The assault on Fallujah did not end with the city being militarily subdued in late 2004. An extensive peer reviewed study released in July 2010 found higher rates of cancer, leukemia, and infant mortality in Fallujah from 2005 to 2009 than corresponding rates for survivors in the years following the atomic bombs dropped on Hiroshima and Nagasaki in 1945. The epidemiological study, ‘Cancer, Infant Mortality and Birth Sex-Ratio in Fallujah, Iraq 2005–2009,’ was published in the International Journal of Environmental Studies and Public Health. Its examination of 711 houses and 4,843 individuals revealed a four-fold increase in cancer rates since the coalition assault. The types of cancer were similar to the cancers resulting from radiation fallout at Hiroshima and Nagasaki. The study also found heightened levels of birth defects, and infant mortality rates of 80 deaths out of 1,000 births; eight times higher than neighbouring Kuwait.
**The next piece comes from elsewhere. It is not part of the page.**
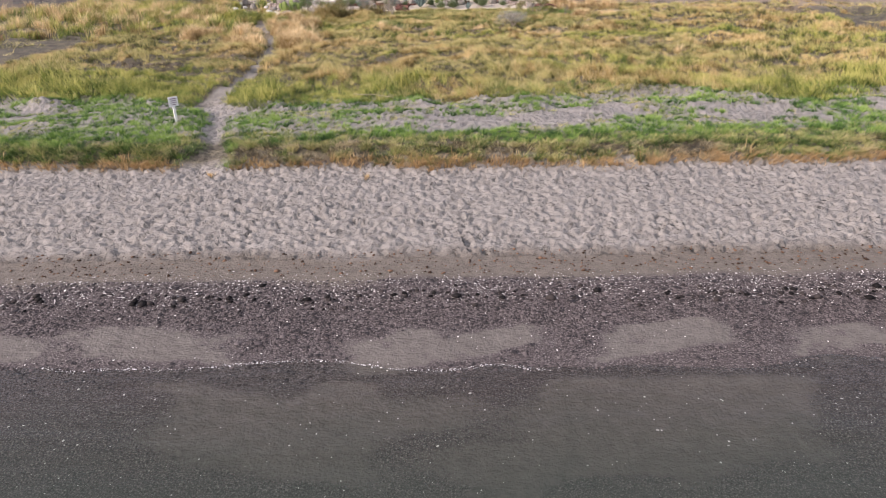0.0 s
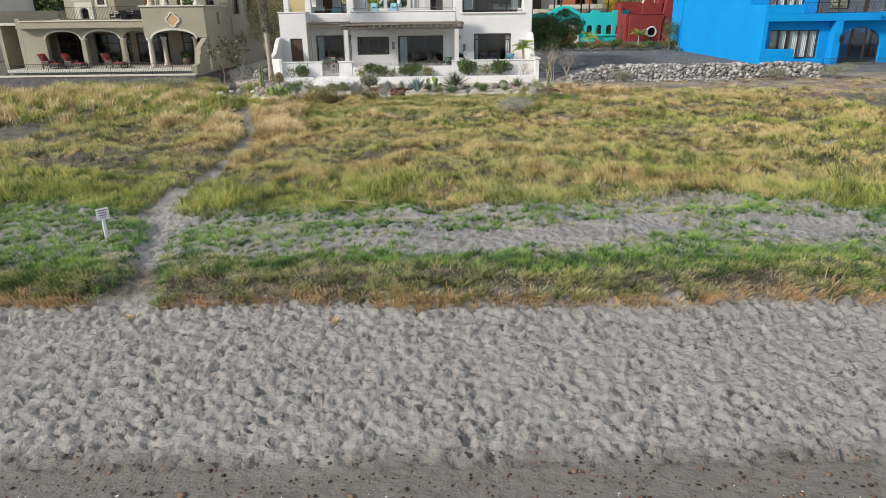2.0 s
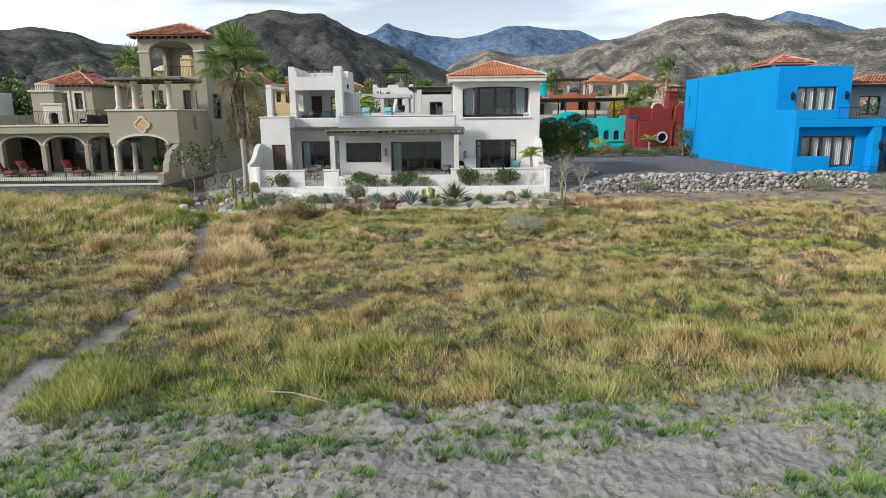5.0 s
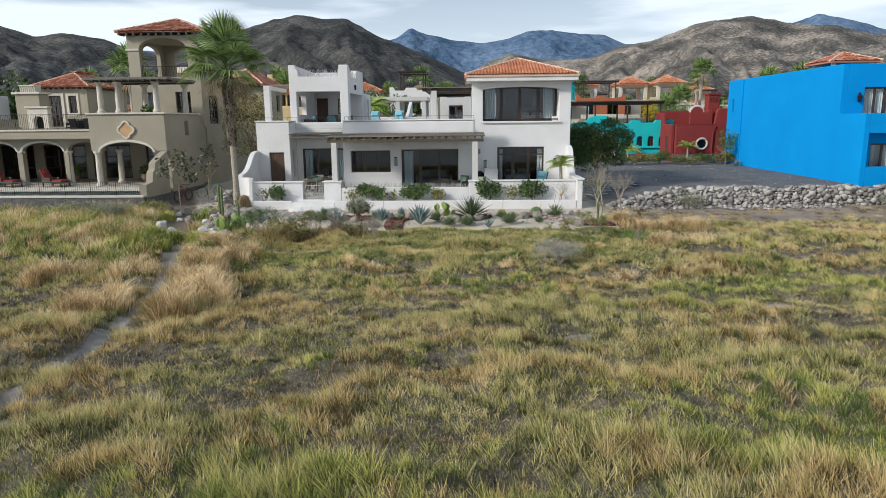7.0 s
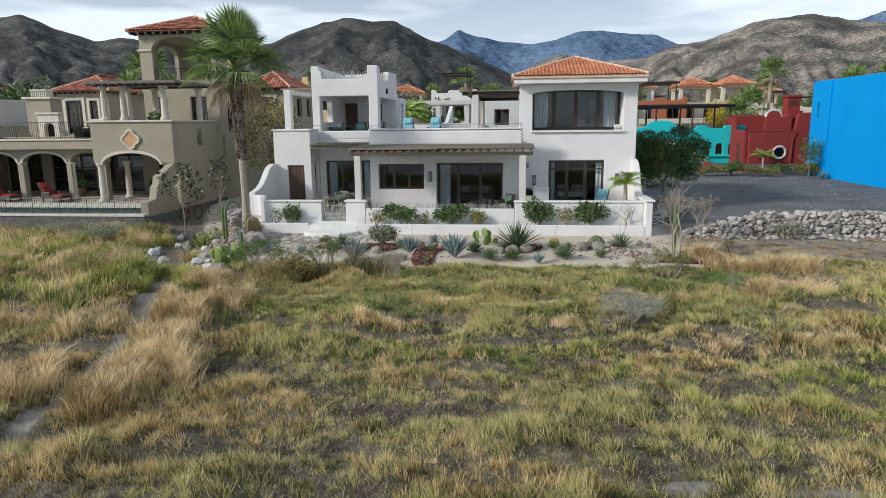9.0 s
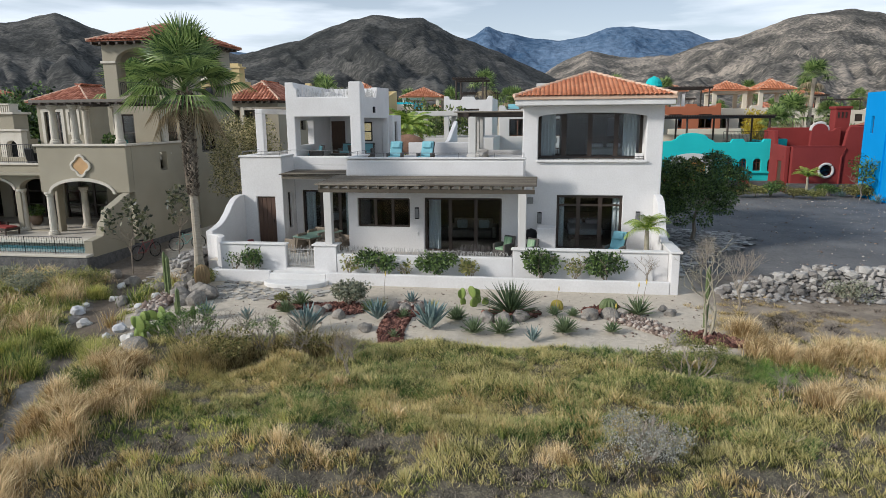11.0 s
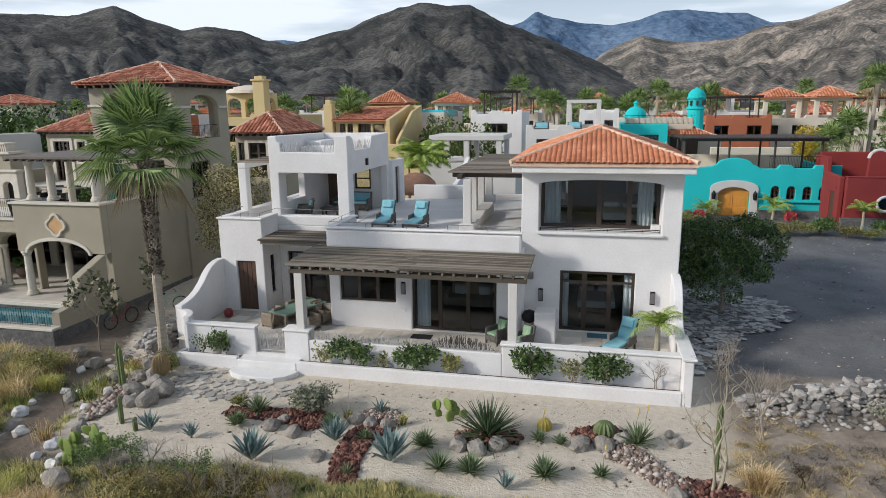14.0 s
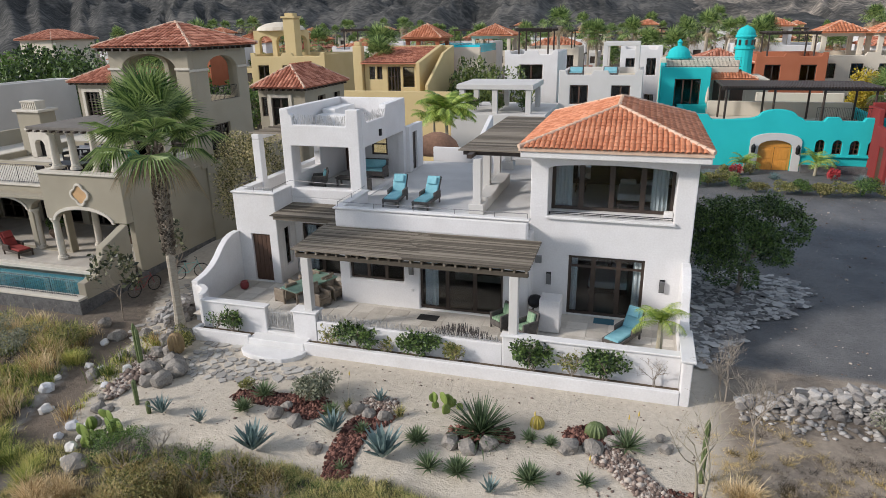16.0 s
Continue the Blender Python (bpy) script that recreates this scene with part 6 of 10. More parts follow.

Leukemia rates were 38 times higher, cancer in children 12 times more frequent, breast cancer 10 times more common than in nearby Arab countries of Jordan, Egypt, and Kuwait [18].

Depleted uranium contaminationLead author Dr. Chris Busby, professor of molecular biosciences at the University of Ulster (UK) said, ‘To produce an effect like this, some very major mutagenic exposure must have occurred in 2004 when the attacks happened’ [21]. In a separate interview, he said ‘My guess is that this was caused by depleted uranium. They must be connected,’ although he emphasised that it could not be certain without further research and independent analysis of samples from the area [28].

The US military has long been condemned for its use of depleted uranium. Depleted uranium is twice as dense as lead, making it ideal for use in armour piercing bullets and shells. Once the shell or bullet makes contact, up to 40% of the uranium is released as a very fine radioactive dust that can be carried for miles by wind and inhaled by human beings, or is deposited in the ground. Depleted uranium has been linked to Gulf War Syndrome and other significant health issues of US military veterans who served in the first Gulf War. It has been linked to significant increases in the types of cancer in areas where it was deployed in both Iraq wars, but such links are difficult to prove and the medical community remains somewhat divided as its effects [14]. While technically not banned as a weapon of war, its use in civilian areas could constitute a war crime similar to the use of cluster munitions in areas of civilian populations. While the US has admitted to the use of depleted uranium in Iraq, it is not clear whether depleted uranium weapons were used in the assault on Fallujah [46].